Altruizm kelimesi, Türkçeye özgecilik olarak çevrilen ve “başkası için” anlamına gelen Latince kökenli bir kavram. İlk olarak Auguste Comte tarafından ortaya konulan Altruizm, birisine yarar sağlamak ya da onu zarardan ve kötülükten korumak dışında herhangi bir beklenti içinde bulunmadan yapılan yardım ve davranışlar olarak tanımlanıyor.
Altrüizm, kişinin kendi gelişim gereksinimlerini bir kenara bırakıp, yalnızca başkalarının çıkarları için yaşamak şeklinde tezahür ediyor. Bu ruh halini çok fazla hisseden biri, başkalarını da kendisi kadar düşünmeye, insanların yararını kendi yararının önüne almaya hatta kendisinden bile daha çok etrafındakileri sevmeye başlıyor.
Aslında bu durum, kendini toplumla birlikte var eden bireyin, başkalarının çıkarlarını gözeterek kendi yaşam döngüsünün de kusursuz işlemesini sağlaması şeklinde yorumlandığında çok sıkıntılı bir şey olarak görülmüyor. Ta ki işin içine toplumları topyekûn etkileyen büyük bir olay girene kadar.

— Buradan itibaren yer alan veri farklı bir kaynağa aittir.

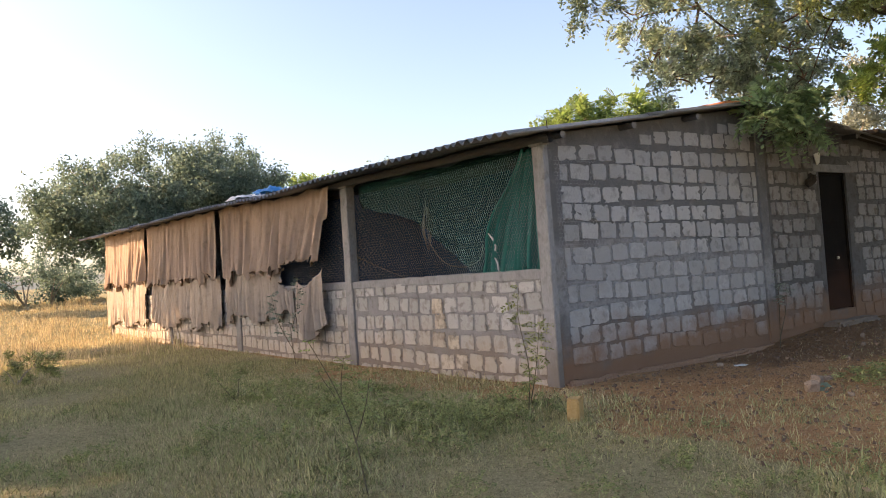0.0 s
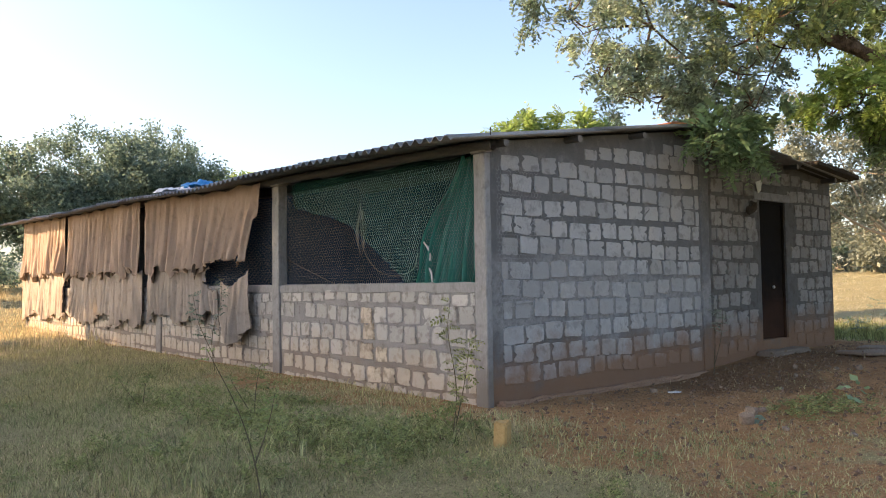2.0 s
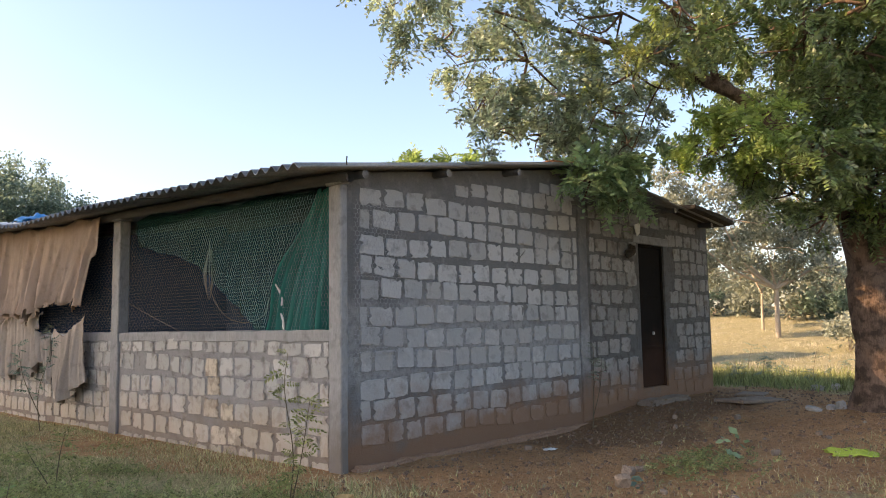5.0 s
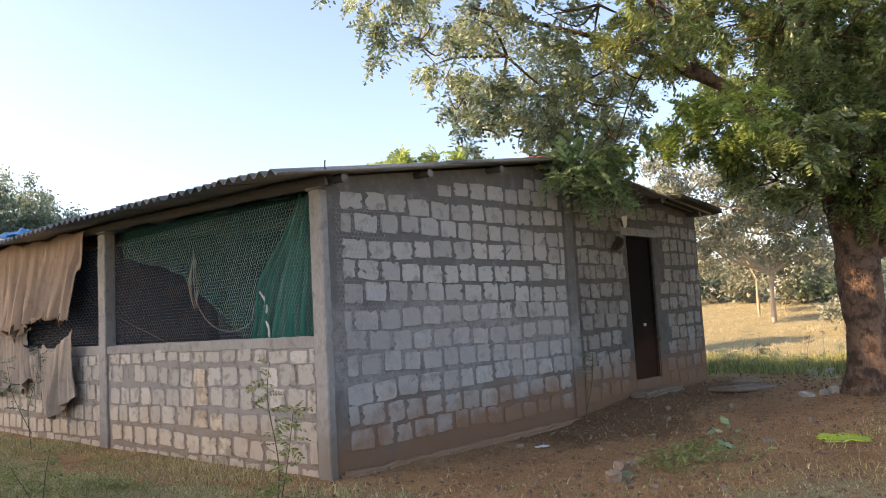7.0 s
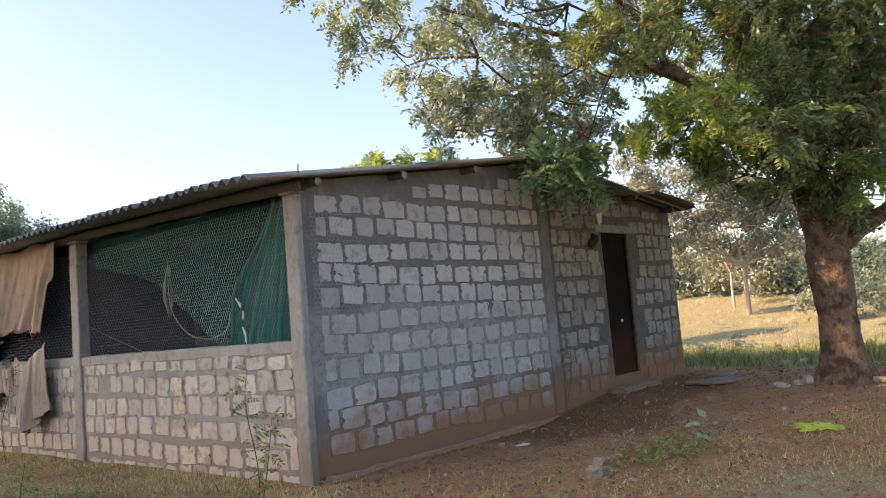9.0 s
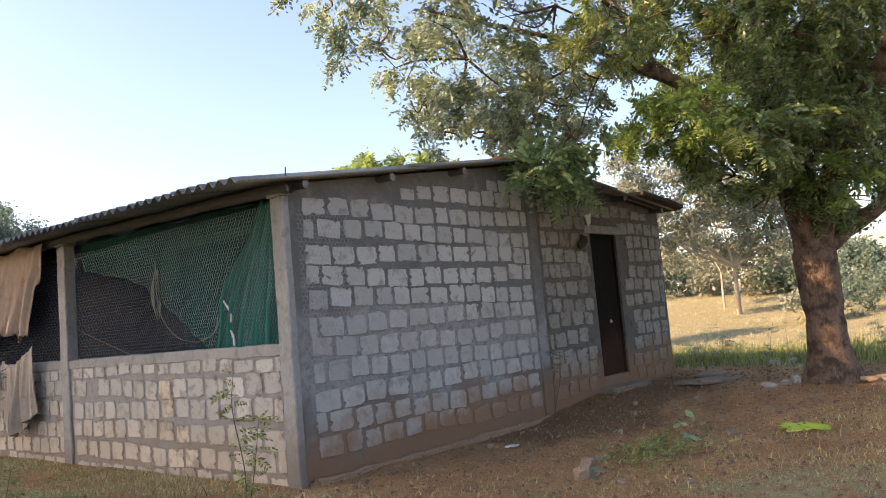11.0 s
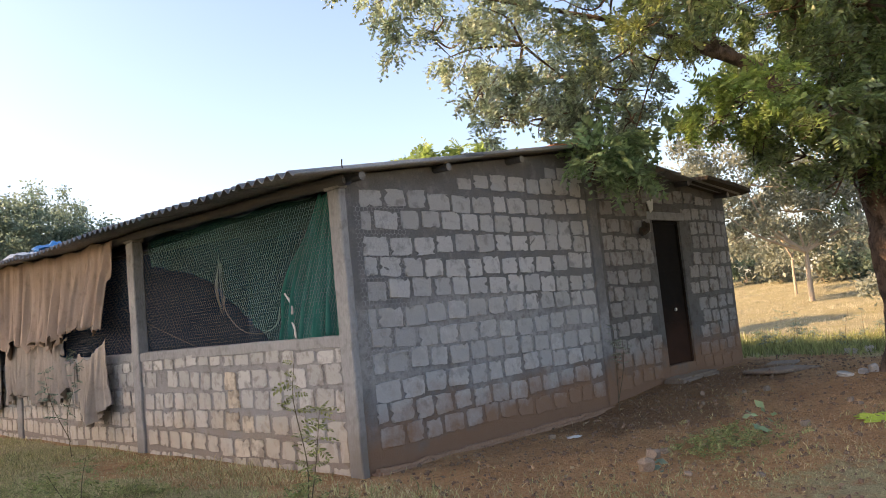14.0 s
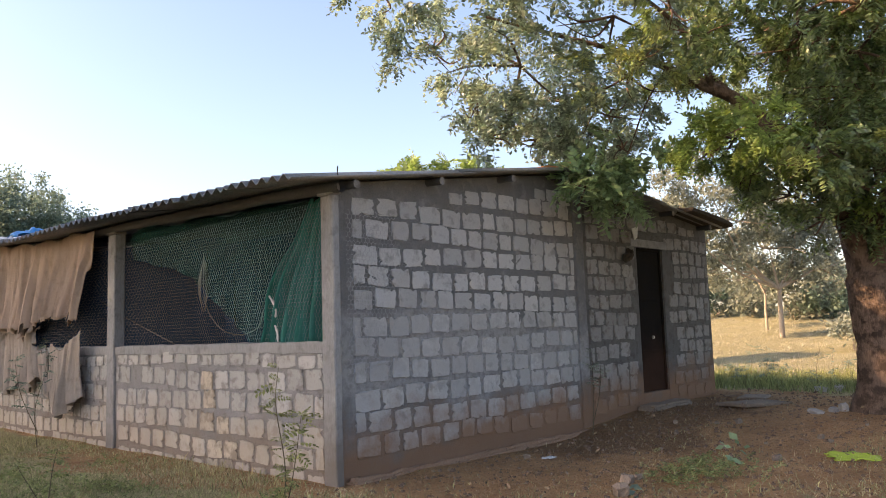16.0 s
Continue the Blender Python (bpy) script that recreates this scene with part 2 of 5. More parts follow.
M_LIME = surface("white rubble", ((0.3, 0.27, 0.235), (0.45, 0.42, 0.385), (0.6, 0.57, 0.53)), 0.95, (9, 60), 0.6, vary="object", amount=0.2)
M_YELLOW = surface("yellow ochre stone", ((0.36, 0.23, 0.085), (0.48, 0.32, 0.13), (0.56, 0.41, 0.2)), 0.95, (9, 60), 0.6)
M_LIMECLOTH = surface("lime green cloth", ((0.26, 0.36, 0.03), (0.36, 0.46, 0.05), (0.42, 0.52, 0.09)), 0.85, (5, 90), 0.3)
M_BLUE = surface("blue plastic sheet", ((0.01, 0.14, 0.36), (0.02, 0.22, 0.52), (0.05, 0.32, 0.65)), 0.4, (5, 30), 0.3)
M_WHITE = surface("white plastic sack", ((0.5, 0.5, 0.48), (0.66, 0.66, 0.63), (0.75, 0.75, 0.72)), 0.6, (5, 60), 0.3)
M_TILE = surface("orange clay ridge tile", ((0.34, 0.13, 0.055), (0.46, 0.20, 0.09), (0.55, 0.28, 0.14)), 0.9, (6, 50), 0.4, vary="object", amount=0.15)
M_ROPE = surface("grey weathered rope", ((0.1, 0.098, 0.09), (0.15, 0.146, 0.134), (0.2, 0.195, 0.18)), 0.9, (20, 90), 0.3)
M_HOSE = surface("grey hose", ((0.1, 0.112, 0.11), (0.14, 0.152, 0.15), (0.19, 0.2, 0.2)), 0.5, (10, 60), 0)
M_CLOD = surface("crumbled red soil", ((0.11, 0.066, 0.04), (0.18, 0.112, 0.072), (0.27, 0.18, 0.125)), 0.97, (9, 60), 0.5)
M_SLAB = surface("dusty stone", ((0.16, 0.118, 0.086), (0.235, 0.182, 0.14), (0.32, 0.26, 0.205)), 0.95, (4, 50), 0.6)
# Stands in for the unlit inside: gloom put into a dark blue colour.
M_GLOOM = surface("dark blue interior gloom", ((0.016, 0.05, 0.13), (0.022, 0.068, 0.165), (0.03, 0.08, 0.19)), 0.95, (2, 30), 0.3, spec=0.05)
M_JUNK = surface("dark sacking bundle", ((0.03, 0.024, 0.02), (0.06, 0.05, 0.04), (0.10, 0.08, 0.06)), 0.95, (9, 60), 0.6)


# ---- mesh helpers ----
def part(name, data, material, parent=None, label=""):
    """Links a bmesh or mesh as one object, under a thing or part if given."""
    if isinstance(data, bmesh.types.BMesh):
        me = bpy.data.meshes.new(name)
        data.to_mesh(me)
        data.free()
    else:
        me = data
    if material and not me.materials:
        me.materials.append(material)
    ob = new(name, me)
    if parent:
        ob.parent = parent
    if label:
        ob["label"] = label
    return ob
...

Konuyu biraz daha açacak olursak “Pandemi Psikolojisi” kitabının yazarı Steven Taylor’ın iddiasından bahsedebiliriz. Geçmiş yıllarda yaşanan salgın hastalıklar ve insanların bu dönemdeki ruhsal tepkileri üzerine bir araştırma yapan Taylor, salgınların esas olarak psikolojik bir olay olduğunu öne sürüyor.
Altrüizm etkisindeki birey, ancak diğer insanlarla bir araya gelerek, destek olarak problemlerin üstesinden geleceği inancına kapılıyor. Bu da zaten pimi çekilmiş bir bomba olan salgının, dalga dalga yayılmasını körüklüyor.
Etrafındakilere yardım etme konusunda bilinçten uzak bir paniğe sahip olan altrüistler, salgın söz konusu olduğunda da çok büyük bir yükün altına girme zorunluluğu hissediyor ve bu doğrultuda yanlış adımlar atıyor.
Şu an dünya olarak geçirdiğimiz zor zamanlar göz önünde bulundurulursa ihtiyacımız olan en son şey bilinçsiz eylemler ve panik.
Aslında işin özü yolun ortasını bulmak. Ne dünyada kendinden başka biri yokmuşçasına yaşamak çözüm, ne de hiçbir risk yokmuşçasına sokaklara dökülmek. Yardım için bile olsa. Bir süre daha evinde kal Türkiye!